JAYAPURA (RIAUPOS.CO) – Seorang anggota marinir yang terluka parah akibat serangan kelompok separatis teroris (KST) akhirnya meninggal dunia kemarin. Prajurit yang gugur itu bernama Pratu Mar Wilson Here.
Dengan demikian, anggota TNI yang menjadi korban jiwa dalam baku tembak Sabtu lalu (26/3) itu berjumlah dua orang. Satu orang lain adalah Letda Mar Mohammad Iqbal, komandan pos (danpos) Marinir Perikanan Kuari Bawah di Distrik Kenyam Kabupaten Nduga. Selain dua orang tersebut, delapan prajurit yang bertugas di pos marinir tersebut mengalami luka-luka. Dua orang di antaranya dalam kondisi kritis.
Informasi yang dihimpun Cenderawasih Pos (JPG) dari berbagai sumber, penyerangan itu berlangsung sekira pukul 17.50 WIT. Anggota TNI yang berjaga di pos tiba-tiba diserang tembakan beruntun dari dua arah. Belakangan, para penyerang diketahui merupakan anggota KST pimpinan Egianus Kogeya. Dibanding aksi-aksi sebelumnya, serangan kali ini terbilang lebih dahsyat. Sebab, KST menggunakan senjata grenade launcher module (GLM) atau pelontar granat. Tembakan GLM itu lantas disusul dengan berondongan tembakan ke arah markas pos marinir.
Dalam baku tembak itulah Letda Mar Mohammad Iqbal gugur. Dia terkena tembakan di lengan atas bagian kanan. Sedangkan Pratu Wilson terluka di perut sebelah kiri, kepala sebelah kiri bagian belakang, dan luka lecet di kaki sebelah kiri. Kala itu, kondisi Pratu Wilson sudah kritis. Dia meninggal dunia dalam proses evakuasi.
"Keduanya sudah dievakuasi ke Timika, Minggu pagi pukul 08.25 WIT menggunakan helikopter. 8 anggota yang luka masih dirawat," ungkap Kapolres Nduga AKBP I Komang Budiartha melalui ponselnya, kemarin (27/3) pagi.
Dia mengatakan, setelah menyerang pos marinir, masih terdengar suara tembakan kelompok Egianus sekitar pukul 05.00 WIT. Namun, tembakan itu berasal dari arah gunung. Biasanya ini hanya penanda bahwa mereka mulai menjauh. “Bukan menembak ke pos lagi, melainkan diarahkan ke atas," tambahnya.

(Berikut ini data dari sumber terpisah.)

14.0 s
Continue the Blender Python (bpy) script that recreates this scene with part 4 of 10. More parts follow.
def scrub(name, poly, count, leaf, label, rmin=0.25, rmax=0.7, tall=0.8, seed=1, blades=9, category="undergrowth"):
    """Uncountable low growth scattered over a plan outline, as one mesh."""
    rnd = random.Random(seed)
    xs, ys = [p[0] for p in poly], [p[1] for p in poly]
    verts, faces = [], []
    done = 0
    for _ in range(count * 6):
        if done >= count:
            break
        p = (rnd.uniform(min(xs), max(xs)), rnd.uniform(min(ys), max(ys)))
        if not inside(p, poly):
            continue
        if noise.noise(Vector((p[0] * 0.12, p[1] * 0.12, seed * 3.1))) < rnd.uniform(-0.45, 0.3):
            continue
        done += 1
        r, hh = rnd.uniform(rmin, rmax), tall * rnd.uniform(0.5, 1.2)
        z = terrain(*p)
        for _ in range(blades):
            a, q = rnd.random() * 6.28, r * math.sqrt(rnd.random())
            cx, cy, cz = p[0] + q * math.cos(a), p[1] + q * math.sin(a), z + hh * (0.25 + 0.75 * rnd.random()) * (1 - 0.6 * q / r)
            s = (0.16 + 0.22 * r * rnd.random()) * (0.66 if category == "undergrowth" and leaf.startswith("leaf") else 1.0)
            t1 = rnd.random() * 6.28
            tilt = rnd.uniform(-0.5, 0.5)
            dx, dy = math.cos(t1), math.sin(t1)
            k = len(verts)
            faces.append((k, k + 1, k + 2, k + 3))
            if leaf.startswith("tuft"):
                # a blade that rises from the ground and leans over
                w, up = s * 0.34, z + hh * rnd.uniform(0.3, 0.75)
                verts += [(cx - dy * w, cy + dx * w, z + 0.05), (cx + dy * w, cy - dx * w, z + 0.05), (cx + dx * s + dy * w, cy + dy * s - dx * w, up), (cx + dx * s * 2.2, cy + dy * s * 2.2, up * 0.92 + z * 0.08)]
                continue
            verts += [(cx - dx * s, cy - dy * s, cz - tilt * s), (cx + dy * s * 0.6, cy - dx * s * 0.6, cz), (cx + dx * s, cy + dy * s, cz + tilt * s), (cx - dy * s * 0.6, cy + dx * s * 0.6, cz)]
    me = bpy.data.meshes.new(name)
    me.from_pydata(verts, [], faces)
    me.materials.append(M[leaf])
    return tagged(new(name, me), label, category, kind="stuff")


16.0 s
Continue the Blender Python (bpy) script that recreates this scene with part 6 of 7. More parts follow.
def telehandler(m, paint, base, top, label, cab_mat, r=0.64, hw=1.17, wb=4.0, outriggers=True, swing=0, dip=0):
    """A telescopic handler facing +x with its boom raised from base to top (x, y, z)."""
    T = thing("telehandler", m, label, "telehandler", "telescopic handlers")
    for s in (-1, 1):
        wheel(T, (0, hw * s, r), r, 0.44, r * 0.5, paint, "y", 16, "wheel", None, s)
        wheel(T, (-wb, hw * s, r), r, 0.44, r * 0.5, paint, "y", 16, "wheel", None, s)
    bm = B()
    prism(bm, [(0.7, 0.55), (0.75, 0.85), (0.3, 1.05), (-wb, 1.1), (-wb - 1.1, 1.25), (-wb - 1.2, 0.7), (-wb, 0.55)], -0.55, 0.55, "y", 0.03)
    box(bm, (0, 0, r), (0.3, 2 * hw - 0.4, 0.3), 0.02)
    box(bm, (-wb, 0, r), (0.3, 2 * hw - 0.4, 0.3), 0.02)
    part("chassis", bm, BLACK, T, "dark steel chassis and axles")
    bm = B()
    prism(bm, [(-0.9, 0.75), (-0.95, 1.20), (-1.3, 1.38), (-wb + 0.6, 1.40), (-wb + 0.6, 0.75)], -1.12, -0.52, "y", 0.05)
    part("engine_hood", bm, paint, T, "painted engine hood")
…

Dari data Pindad, GLM memiliki jarak lontar mencapai 350 meter dengan kecepatan 75 meter/detik. Mekanisme penembakan dilakukan satu persatu dengan cara pengisian manual. Kapolres menduga, senjata GLM itu diperoleh kelompok Egianus pada 2020. Namun, baru kali ini senjata itu dipergunakan. Sebab, Egianus dan kelompoknya tidak bisa mengoperasikan senjata tersebut. Senjata itu baru dimanfaatkan setelah seorang oknum prajurit TNI membelot dan bergabung dengan KST. "Oknum itulah yang kemungkinan mengajarkan bagaimana menggunakan GLM," katanya.

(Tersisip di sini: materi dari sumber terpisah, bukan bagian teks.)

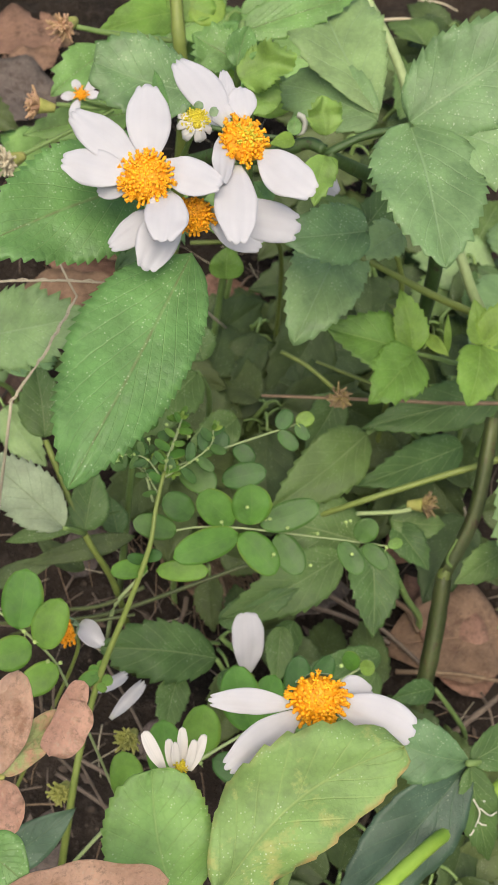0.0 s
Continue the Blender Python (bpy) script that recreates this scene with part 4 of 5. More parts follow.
# the flower, bud and yellowing leaves close below
p = thing("daisy_plant", (0.0477, -0.0000, 0.0), "wild daisy with one flower, a bud and yellowing leaves", "plant", "white daisy plants")
h = flower(p, (0.0120, 0.0350, 0.2210), (-0.0500, -0.8000, 0.6200), 0.00537, florets=95, seed=6)
petal(h, (0.0076, 0.0341, 0.2199), (-0.0086, 0.0357, 0.2184), 0.0050, WHITE, bend=0.015, notch=0.06)
petal(h, (0.0092, 0.0330, 0.2193), (-0.0058, 0.0222, 0.2182), 0.0070, WHITE, bend=0.015, notch=0.06)
petal(h, (0.0154, 0.0347, 0.2200), (0.0301, 0.0279, 0.2222), 0.0084, WHITE, bend=0.03, notch=0.07, kind='square_petal')
petal(h, (0.0153, 0.0362, 0.2198), (0.0235, 0.0372, 0.2190), 0.0066, WHITE, bend=0.03)
stem(p, [(0.0125, 0.0353, 0.2183), (0.0144, 0.0310, 0.2043), (0.0128, 0.0156, 0.1636), (0.0121, 0.0125, 0.0736), (0.0117, 0.0165, -0.0080)], 0.00119, 0.00148, STEM)
h = flower(p, (-0.0134, 0.0250, 0.2124), (0.1000, -0.8000, 0.5000), 0.00117, florets=24, material=FLORETGREEN, seed=7, label="yellow centre of a small closing daisy")
petal(h, (-0.0163, 0.0243, 0.2114), (-0.0206, 0.0307, 0.2150), 0.0026, CREAM, notch=0.02, fold=0.3, kind='square_petal')
petal(h, (-0.0148, 0.0244, 0.2111), (-0.0160, 0.0290, 0.2156), 0.0019, CREAM, notch=0.02, fold=0.3, kind='square_petal')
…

Kelompok Egianus terbilang paling kuat di daerah pegunungan Papua. Dia memiliki anggota sekitar 30 orang dan menguasai 27 pucuk senjata api. Ada sejumlah senjata berat yang dikuasai kelompok ini, salah satunya GLM itu. "Yang kami tahu mereka juga miliki senjata sniper 2 unit, senjata serbu yang diperkirakan ada 15 unit, dan senjata rakitan," beber Kapolres Budiartha.
Penjelasan Kadispenal
Dari Jakarta, Kepala Dinas Penerangan TNI-AL (Kadispenal) Laksamana Pertama TNI Julius Widjojono kepada JPG kemarin mengungkapkan, kelompok Egianus menyerang dari dua arah. "Yaitu dari arah belakang pasar dan dari arah Sungai Alguru," terangnya. Saat itu, 35 personel Korps Marinir di pos tersebut tengah bertugas seperti biasa. Menjelang petang, KST beraksi. Persisnya pukul 17.40 WIT. Pelontar granat yang mereka luncurkan mengagetkan pasukan di pos tersebut.

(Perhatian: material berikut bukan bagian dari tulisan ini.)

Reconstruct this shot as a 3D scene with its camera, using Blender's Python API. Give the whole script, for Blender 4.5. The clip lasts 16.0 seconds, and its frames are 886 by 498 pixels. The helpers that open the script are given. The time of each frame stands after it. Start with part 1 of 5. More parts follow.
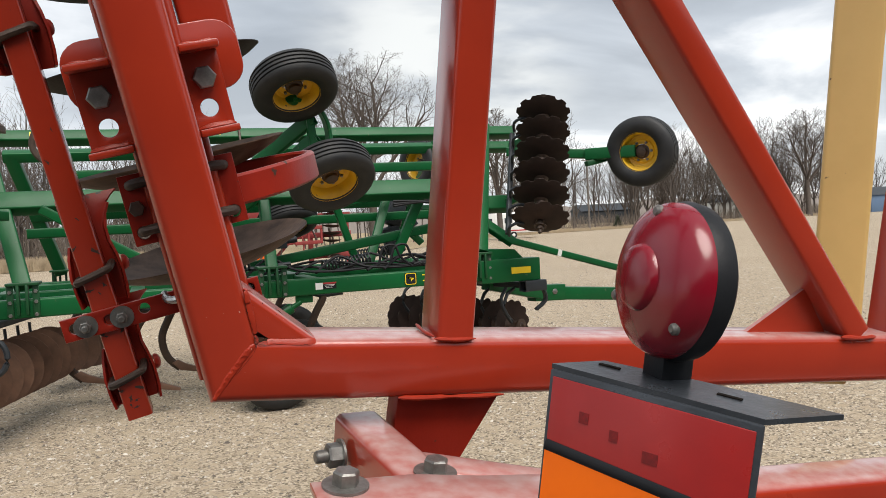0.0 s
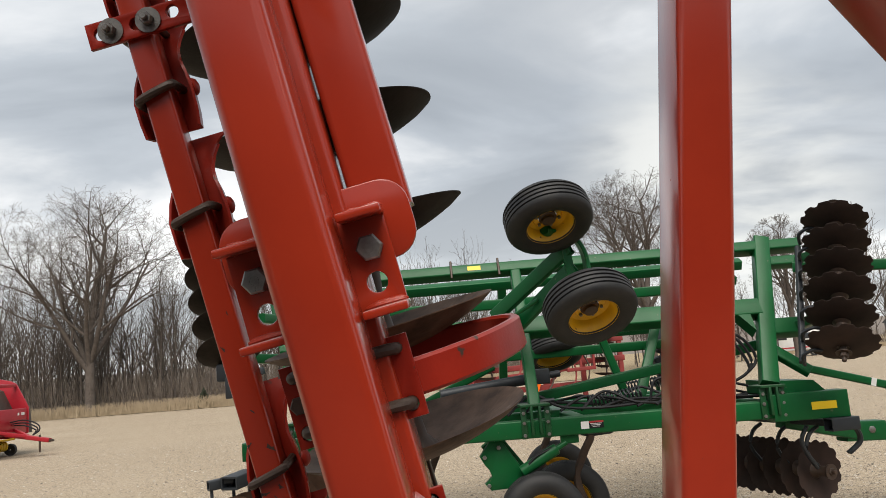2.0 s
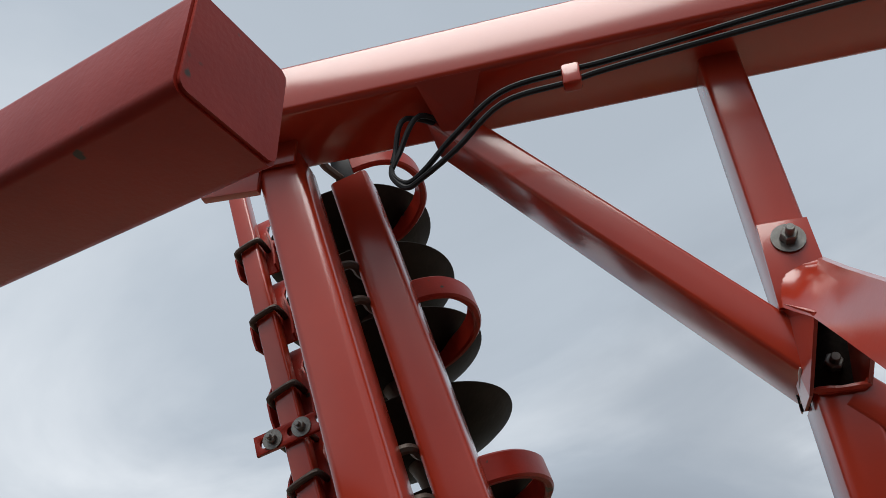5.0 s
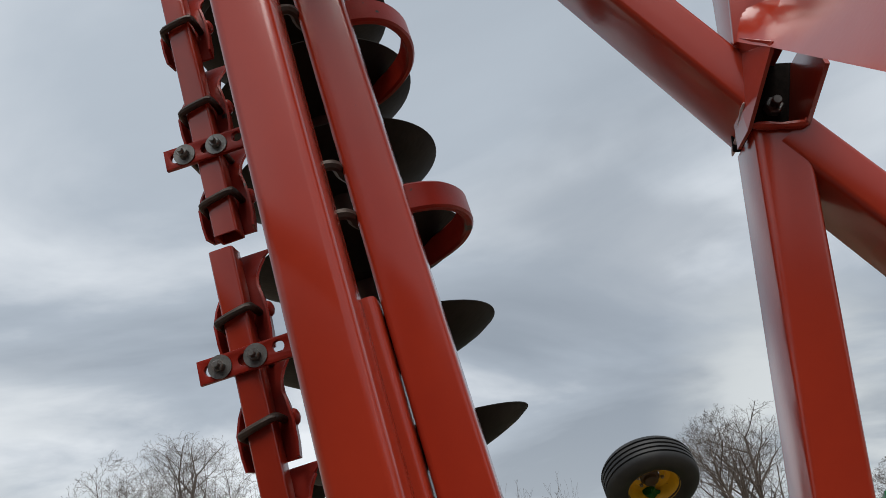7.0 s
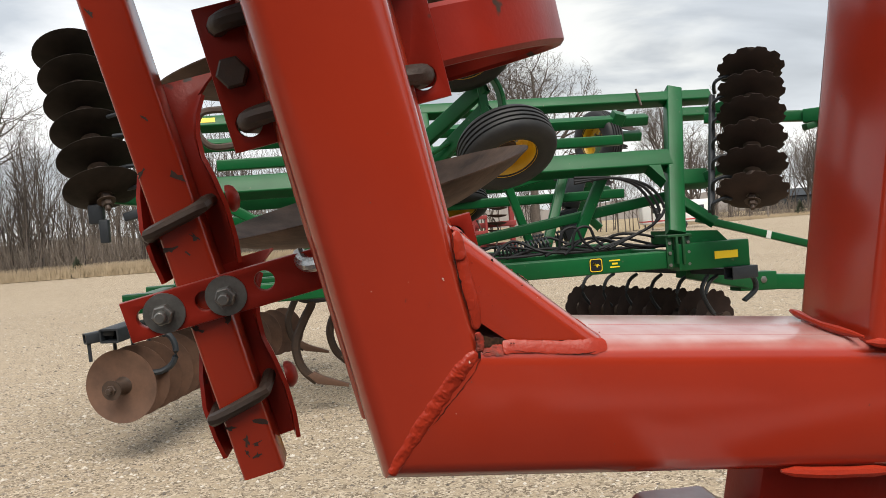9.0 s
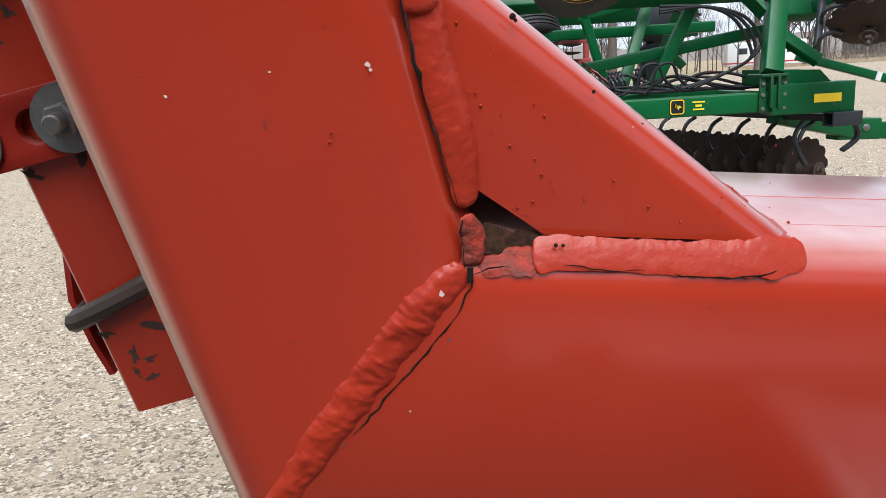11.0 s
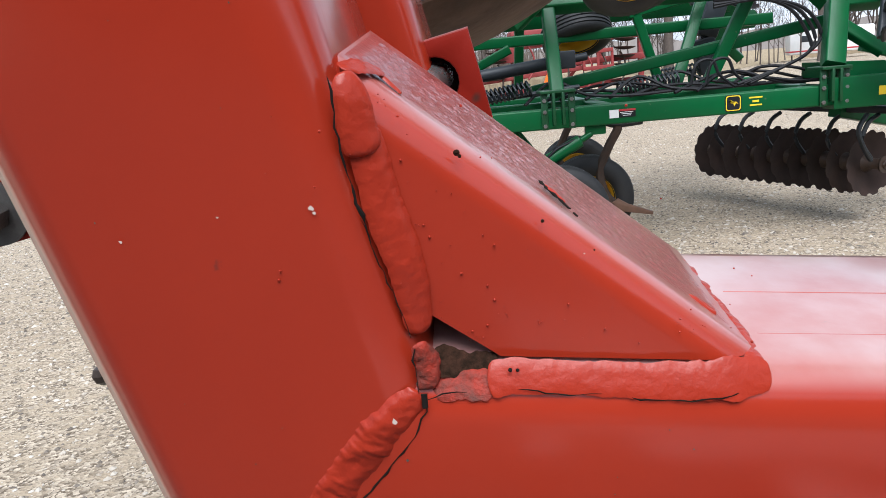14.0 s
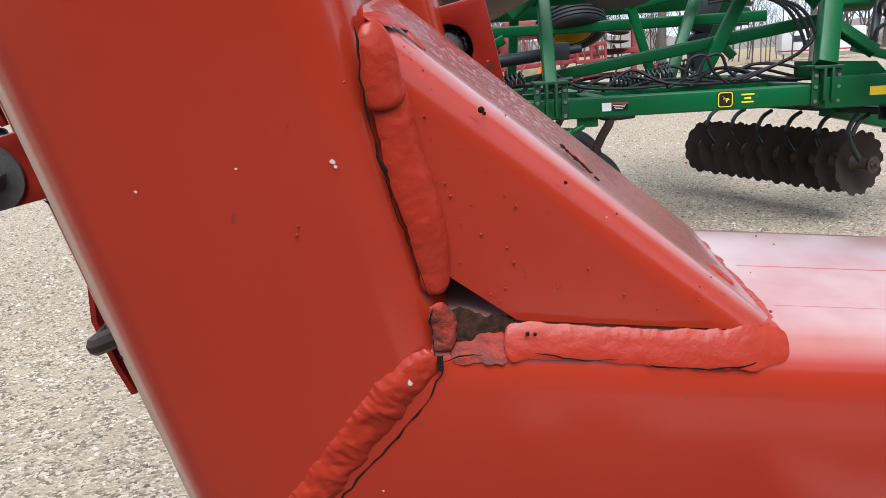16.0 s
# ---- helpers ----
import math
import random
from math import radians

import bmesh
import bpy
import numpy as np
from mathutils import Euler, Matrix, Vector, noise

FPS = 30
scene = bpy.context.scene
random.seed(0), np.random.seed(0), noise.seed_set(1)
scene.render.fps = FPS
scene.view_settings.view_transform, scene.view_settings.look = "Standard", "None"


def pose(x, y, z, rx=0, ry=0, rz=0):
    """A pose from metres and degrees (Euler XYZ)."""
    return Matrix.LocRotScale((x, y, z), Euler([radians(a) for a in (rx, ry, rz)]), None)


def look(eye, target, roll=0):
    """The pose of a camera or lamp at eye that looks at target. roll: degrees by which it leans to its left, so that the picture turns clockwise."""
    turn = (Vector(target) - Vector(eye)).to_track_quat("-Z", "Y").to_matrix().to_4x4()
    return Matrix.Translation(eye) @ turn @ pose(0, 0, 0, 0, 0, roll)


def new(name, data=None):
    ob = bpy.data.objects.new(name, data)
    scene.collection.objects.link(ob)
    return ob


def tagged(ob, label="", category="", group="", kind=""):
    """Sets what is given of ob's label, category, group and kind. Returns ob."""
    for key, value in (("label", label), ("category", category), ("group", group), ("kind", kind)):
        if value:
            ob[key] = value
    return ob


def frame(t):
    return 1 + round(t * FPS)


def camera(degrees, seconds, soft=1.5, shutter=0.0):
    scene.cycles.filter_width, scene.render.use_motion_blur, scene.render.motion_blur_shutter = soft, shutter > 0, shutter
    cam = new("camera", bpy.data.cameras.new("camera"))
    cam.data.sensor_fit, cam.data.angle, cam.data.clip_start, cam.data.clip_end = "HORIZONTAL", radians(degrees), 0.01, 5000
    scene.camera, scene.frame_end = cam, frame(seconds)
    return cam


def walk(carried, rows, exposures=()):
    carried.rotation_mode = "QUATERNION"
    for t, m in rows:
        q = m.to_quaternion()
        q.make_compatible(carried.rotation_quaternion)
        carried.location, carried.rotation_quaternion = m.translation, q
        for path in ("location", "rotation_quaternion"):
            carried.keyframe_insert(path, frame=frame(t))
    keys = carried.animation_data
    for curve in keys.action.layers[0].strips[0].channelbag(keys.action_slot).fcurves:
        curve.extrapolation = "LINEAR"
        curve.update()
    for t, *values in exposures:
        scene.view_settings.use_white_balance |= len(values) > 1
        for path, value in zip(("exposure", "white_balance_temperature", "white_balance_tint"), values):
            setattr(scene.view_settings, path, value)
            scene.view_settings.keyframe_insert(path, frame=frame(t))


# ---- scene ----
# ---------------------------------------------------------------- camera
cam = camera(60.36, 16.0, soft=0.8)
PATH = [
    (0, 0.0240, -0.0385, 1.5931, 88.24, 2.94, -19.58),
    (0.5, 0.0705, 0.1248, 1.6162, 89.66, 2.99, -15.11),
    (1, 0.1487, 0.2101, 1.6096, 91.32, 3.33, -10.25),
    (1.5, 0.1911, 0.2385, 1.6338, 93.59, 3.85, -5.19),
    (2, 0.2141, 0.2598, 1.6980, 98.65, 4.48, 0.97),
    (2.5, 0.2227, 0.2521, 1.7508, 105.54, 5.04, 6.57),
    (3, 0.2252, 0.2235, 1.8206, 113.47, 4.74, 10.51),
    (3.5, 0.2473, 0.1885, 1.8845, 120.89, 4.63, 13.56),
    (4, 0.2473, 0.1332, 1.9139, 127.12, 5.16, 14.37),
    (4.2, 0.2679, 0.1190, 1.9261, 128.91, 4.97, 15.23),
    (4.7, 0.2858, 0.1032, 1.9397, 131.60, 4.78, 16.20),
    (5.2, 0.2719, 0.1086, 1.9367, 132.38, 4.84, 15.94),
    (5.8, 0.2447, 0.1349, 1.9214, 130.54, 4.93, 14.51),
    (6.3, 0.2395, 0.1664, 1.9074, 126.50, 4.68, 12.81),
    (6.5, 0.2450, 0.1833, 1.9014, 123.89, 4.38, 11.95),
    (7, 0.2061, 0.2345, 1.8603, 116.83, 4.03, 7.58),
    (7.5, 0.1138, 0.3238, 1.7794, 109.72, 3.94, 1.88),
    (8, 0.0265, 0.4102, 1.7080, 101.67, 3.77, -3.50),
    (8.5, 0.0100, 0.5663, 1.5810, 94.47, 4.30, -6.52),
    (9, 0.0522, 0.7590, 1.4981, 88.50, 4.19, -7.57),
    (9.5, 0.0815, 0.9353, 1.4680, 83.99, 3.95, -6.77),
    (9.7, 0.0922, 0.9969, 1.4579, 82.57, 3.74, -6.18),
    (10.2, 0.1131, 1.0915, 1.4461, 79.87, 3.39, -4.74),
    (10.7, 0.1304, 1.1294, 1.4490, 77.83, 3.23, -3.21),
    (11.3, 0.1461, 1.1341, 1.4628, 76.35, 3.22, -1.75),
    (11.8, 0.1547, 1.1325, 1.4752, 75.99, 3.33, -1.24),
    (12, 0.1632, 1.1387, 1.4890, 76.07, 3.54, -1.16),
    (12.5, 0.1776, 1.1499, 1.5000, 76.42, 4.10, -0.92),
    (13, 0.1841, 1.1461, 1.4967, 76.74, 4.52, -0.32),
    (13.5, 0.1761, 1.1440, 1.4924, 76.98, 4.80, 0.57),
    (14, 0.1739, 1.1398, 1.4930, 77.06, 4.88, 1.52),
    (14.5, 0.1747, 1.1382, 1.4923, 77.03, 4.92, 2.25),
    (15, 0.1738, 1.1399, 1.4897, 76.75, 4.76, 2.44),
    (15.5, 0.1729, 1.1425, 1.4844, 76.49, 4.27, 2.11),
    (16, 0.1636, 1.1409, 1.4841, 76.27, 3.27, 0.97),
]
walk(cam, [(t, pose(x, y, z, rx, ry, rz)) for t, x, y, z, rx, ry, rz in PATH],
     exposures=[(0.0, 0.28, 6600, 10), (1.5, 0.28, 6800, 10), (2.0, 0.18, 6750, 10), (2.5, 0.02, 6650, 10), (3.0, -0.20, 6350, 9), (4.0, -0.12, 6350, 9), (6.3, -0.12, 6350, 9), (7.0, -0.20, 6350, 9),
                (7.5, -0.14, 6450, 9), (8.0, -0.03, 6550, 10), (8.8, 0.25, 6750, 10), (9.7, 0.60, 6450, 10), (11.8, 0.66, 5780, 10.5), (16.0, 0.66, 5780, 10.5)])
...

Merespons serangan itu, pasukan marinir melakukan serangan balasan. Kontak tembak berlangsung sekitar 20 menit. Komandan satgas lantas memerintahkan dua Tim Trisula membantu pasukan di Pos Kuari Bawah. Pasukan bantuan tersebut langsung memburu kelompok Egianus. Menurut Julius, satgas Korps Marinir itu tidak pernah bermasalah dengan siapapun di Nduga. Tugas mereka sehari-hari lebih banyak dihabiskan untuk kegiatan sosial. Misalnya, mengerahkan mobil sehat untuk membantu masyarakat yang sakit, mobil pintar untuk mengajar anak-anak sekolah di sana, dan membantu kegiatan adat maupun kegiatan keagamaan masyarakat. Karena itu, TNI-AL belum mengetahui motif KST menyerang mereka.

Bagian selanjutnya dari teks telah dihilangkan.